Version 5 (modified by knpa, 10 years ago) (diff) |
---|
proj_tidy.sh
Intro
proj_tidy (project tidy) is a tool to keep the arsf flight directories in a neat and standard data structure with correct layout and filenames. It also runs a multitude of checks to flag any problems with the data.
It also serves as our "unpacking script", it prints a list of commands that you should use to convert it from the format we get it from ARSF-OPS to our desired standard.
proj_tidy should be in harmony with the project structure page
If they disagree, go on what the majority of flights have done for that year.
Location
It lives here:
~arsf/usr/bin/proj_tidy.sh
It is modular, and it's modules live here:
~arsf/usr/bin/proj_tidy/
Basic guide to functions
Changes between years
Also present in the module directory, are regex/templates. These are designed to hold filename/folder structure information for each year. This is because we use proj_tidy to archive flights in previous years. We want to make sure these are standard for a given year but we don't care if they change in-between years (which things do). We therefore need a record of past conventions. The regex files are used by proj_tidy, the templates are the same thing but in a form where things like flightDay can be readily inserted to build correct paths/names. I think this was so proj_tidy can give suggested changes so you can copy and paste without having to correct it manually, but this has not yet been implemented. For pre-2011 an older version of proj_tidy is ran (proj_tidy_old.sh), this is because the project structure/filename conventions were originally hardcoded into the script. When we changed to APL in 2011, I decided to rewrite proj_tidy in the new, flexible year format, and kept the old one around for 2010 stuff. If you run the regular proj_tidy on something pre-2011, it will call proj_tidy_old instead.
Improvements/fixes
- SERIOUS BUG - although it's set up to check pre-2011 delivies (as outlined above), it currently can't do this if that flight has been converted to the layout. Since ALL flights have now been converted to the new layout, this needs fixing before we can archive older flights. (dap, ask someone what about the change in 2011, reprocessing, and conversion of structures).
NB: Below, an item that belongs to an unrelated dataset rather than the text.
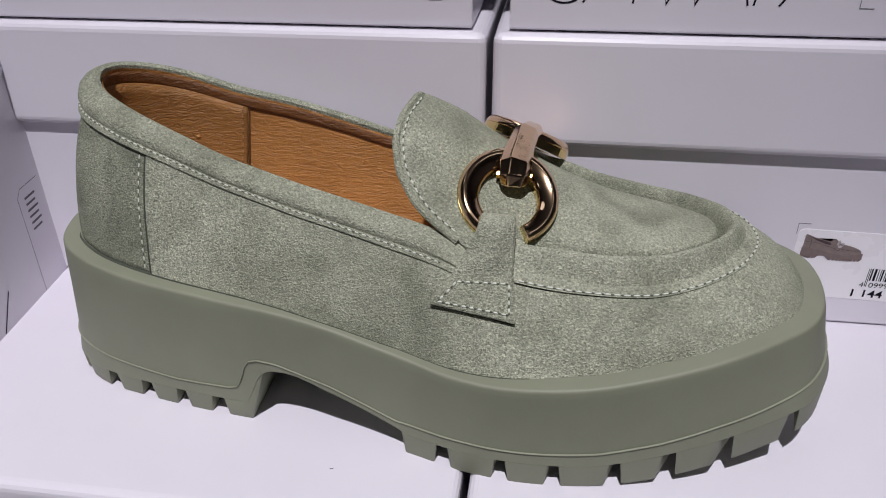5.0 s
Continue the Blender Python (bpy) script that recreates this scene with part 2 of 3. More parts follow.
def trade_mark(parent, x, z):
    """The maker's mark as plain strokes: an arc, a run of leaning bars and a flowing line above."""
    h = 0.0147
    oval = [(x + 0.0082 + 0.0082 * math.cos(a), z + h / 2 + 0.0076 * math.sin(a)) for a in np.linspace(0, 2 * math.pi, 33)]
    lean = [[(0.0150, 0), (0.0237, 1)], [(0.0326, 0), (0.0357, 1)], [(0.0420, 1), (0.0442, 0), (0.0520, 1), (0.0542, 0), (0.0622, 1)],
            [(0.0690, 1), (0.0722, 0)], [(0.0768, 1), (0.0742, 0)], [(0.0828, 0), (0.0932, 1)]]
    bars = [[(x + a, z + b * h) for a, b in l] for l in lean]
    part("printed_mark", ribbons([oval] + bars, 0.00072, -0.00012), M_INK, parent, "thin black printed strokes")
    back = smooth_line([(0.0345, .0265), (0.0322, .0268), (0.0318, .0288), (0.0342, .0312), (0.037, .0320), (0.041, .0311), (0.046, .0315), (0.053, .0300),
                        (0.062, .0312), (0.067, .030), (0.0715, .0235), (0.076, .0185), (0.081, .0176), (0.085, .0192), (0.0872, .0212)], 6)
    legs = [smooth_line(l, 6) for l in ([(0.0412, .0258), (0.038, .0205), (0.0322, .0178)], [(0.0352, .0180), (0.0395, .0222), (0.0455, .0236), (0.049, .021)],
                                        [(0.050, .0238), (0.0512, .021), (0.0496, .0180)], [(0.0525, .0238), (0.0595, .0210), (0.0545, .0180)],
                                        [(0.0575, .0243), (0.061, .0228), (0.070, .0210), (0.0735, .0178)])]
    lines = [[(x - 0.0040 + a * 0.9, z + (b - 0.0176) * 0.98 + 0.0155) for a, b in l] for l in [back] + legs]
    part("printed_outline", ribbons(lines, 0.00042, -0.00012), M_INK, parent, "thin flowing printed outline")


def corner_marks(parent, x0, x1, z0, z1):
    a = 0.0048
    for l in ([(x0, z1 - a), (x0, z1), (x0 + a, z1)], [(x0, z0 + a), (x0, z0), (x0 + a, z0)], [(x1 - a, z0), (x1, z0), (x1, z0 + a)], [(x1 - a, z1), (x1, z1), (x1, z1 - a)]):
        part("corner_mark", ribbons([l], 0.00022, -0.00012), M_GREYINK, parent, "fine printed corner bracket")


def rounded(x0, x1, z0, z1, r, n=5):
    out = []
    for cx, cz, a0 in ((x1 - r, z0 + r, -90), (x1 - r, z1 - r, 0), (x0 + r, z1 - r, 90), (x0 + r, z0 + r, 180)):
        for k in range(n + 1):
            a = radians(a0 + 90 * k / n)
            out.append((cx + r * math.cos(a), cz + r * math.sin(a)))
    return out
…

- Currently it determines if raw data for a sensor exists by looking if there is e.g. hyperspectral/fenix/ dir. This should be changed so it actually looks for data files e.g. FENIX*.raw
- Check if we have .hdr file and a .log file for every .raw file, and do something similar for other sensors. So basically check, if we do have a sensor as determined above, that all expected files are present
- Check the database to get number of lines for a sensor, and check there are indeed this number
- If can't find raw data, don't search for files pertaining to those sensors
- Check that the bandset in the hyperspectral header files is what we expect
- Some updates are needed to the regex files so it recognises some newer files.